"Failures of Visual Awareness"
How much of our visual world do we really see? Recent studies of how people perceive and remember the visual world have revealed striking failures of visual awareness. For example, people often fail to notice large changes to visual scenes when those changes occur during a brief disruption or distraction. Such failures of awareness suggest that we perceive far less of our surroundings than we might otherwise think. And, this disparity between what we see and what we think we see can have striking real-world consequences. This talk will give numerous examples of such failures of awareness, illustrating how the mechanisms and limitations of visual attention constrain what we see.

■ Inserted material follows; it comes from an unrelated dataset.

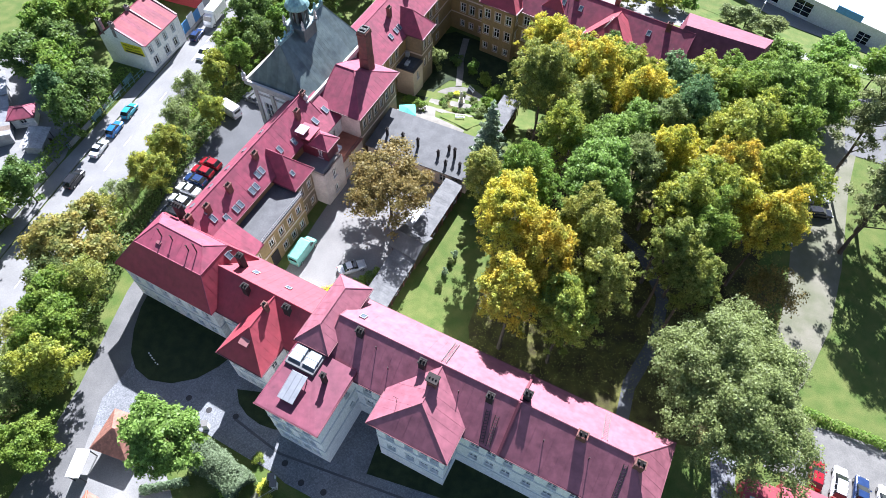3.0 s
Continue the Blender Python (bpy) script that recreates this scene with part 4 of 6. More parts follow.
def broadleaf(seed, height, radius, base, clumps, leaves, size, shape=1.0, fill=0.25, limbs=8, lean=0.0):
    """Trunk and crown meshes. base: where the crown begins, as a share of the height."""
    rng = np.random.default_rng(seed)
    zc, rz = height * (1 + base) / 2, height * (1 - base) / 2
    d = unit(rng, clumps)
    d[:, 2] = np.where(rng.random(clumps) < 0.6, np.abs(d[:, 2]), d[:, 2])
    rad = rng.uniform(0.22, 0.92, (clumps, 1)) ** 0.5
    # uneven outline: lobes that swell and shrink round the crown
    ang = np.arctan2(d[:, 1], d[:, 0])
    lobe = 1 + 0.16 * np.sin(2 * ang + rng.uniform(0, 6)) + 0.14 * np.sin(3 * ang + 4 * d[:, 2] + rng.uniform(0, 6)) + 0.10 * np.sin(5 * ang - 3 * d[:, 2] + rng.uniform(0, 6))
    c = d * rad * np.array([radius, radius, rz * 0.94]) * lobe[:, None]
    size_of = (70.0 / clumps) ** 0.35
    cr = radius * rng.uniform(0.12, 0.25, clumps) * (1.15 - 0.3 * rad[:, 0]) * size_of
    c[:, 2] = np.minimum(c[:, 2], rz * 0.98) + zc
    taper = 1 - 0.35 * shape * np.clip((c[:, 2] - zc) / rz, -1, 1)
    c[:, :2] *= taper[:, None]
    pick = rng.choice(clumps, leaves, p=cr ** 2 / (cr ** 2).sum())
    u = unit(rng, leaves)
    up = rng.random(leaves) < 0.5
    u[:, 2] = np.where(up, np.abs(u[:, 2]), u[:, 2])
    r = np.where(rng.random(leaves) < fill, rng.random(leaves) ** 0.5, np.abs(rng.normal(0.88, 0.32, leaves)))
    # sprays of leaves: flat, with the outer ends hanging
    off = u * (r * cr[pick])[:, None] * np.array([1.1, 1.1, 0.72])
    off[:, 2] -= 0.16 * (off[:, 0] ** 2 + off[:, 1] ** 2) / cr[pick]
    pos = c[pick] + off
    pos += rng.normal(0, 0.09, (leaves, 3))
    nor = u * 0.55 + 0.3 * d[pick] + rng.normal(0, 0.55, (leaves, 3)) + np.array([0, 0, 0.25])
    crown = leaf_mesh("crown", pos, nor, rng.uniform(0.6, 1.35, leaves) * size, rng)
    bm = bmesh.new()
    tr = 0.010 * height + 0.05
    p0, steps = Vector((0, 0, -0.6)), 5
    pts = [p0]
    for i in range(1, steps + 1):
        pts.append(Vector((rng.normal(0, 0.10) + lean * i, rng.normal(0, 0.10), height * 0.78 * i / steps)))
    for i in range(steps):
        add_tube(bm, pts[i], pts[i + 1], tr * (1 - 0.16 * i) * (1.25 if i == 0 else 1), tr * (1 - 0.16 * (i + 1)), 7)
    order = np.argsort(-cr)[:limbs]
    for j in order:
        q = Vector(c[j])
        f = min(0.95, max(0.30, q.z / height - 0.18))
        k = min(steps - 1, int(f / 0.78 * steps))
        s = pts[k].lerp(pts[k + 1], min(1, f / 0.78 * steps - k))
        mid_p = s.lerp(q, 0.55) + Vector((0, 0, 0.25))
        add_tube(bm, s, mid_p, tr * 0.42, tr * 0.25, 5)
        add_tube(bm, mid_p, q, tr * 0.25, tr * 0.08, 5)
    me = bpy.data.meshes.new("trunk")
    bm.to_mesh(me)
    bm.free()
    me.materials.append(M["bark"])
    return me, crown, height, radius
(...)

It will also discuss the positive functional role of attention in performance, noting how failures of awareness are a necessary (albeit unfortunate) byproduct of human visual perception.
Daniel J. Simons received his B.A. from Carleton College and a Ph.D. in experimental psychology from Cornell University. He taught cognitive psychology on the faculty at Harvard University for 5 years before joining the psychology department at the University of Illinois at Urbana-Champaign where he is a professor of psychology and head of the visual cognition laboratory at the Beckman Institute for Advanced Science and Technology. Professor Simons received the 2003 American Psychological Association Distinguished Scientific Award for an Early Career Contribution for his work on change detection and visual attention. He has edited two journal special issues on failures of awareness, and he currently serves on six scientific editorial boards. His research has been supported by the National Science Foundation, the National Institutes of Mental Health, the Office of Naval Research, the Defense Advanced Research Projects Agency, General Motors, and the Alfred P. Sloan Foundation.
Prof. Simons' research interests span many areas in visual perception and attention, including scene perception, visual memory, change detection, distraction, inattention and automobile safety, and spatial cognition. His research has uncovered critical examples of failures of awareness with both theoretical and practical consequences. Research in his laboratory adopts approaches ranging from traditional human psychophysical approaches with simplified displays to studies of perception in real-world contexts. He has given many "general audience" talks, and examples from his research are exhibited in more than a dozen science museums internationally.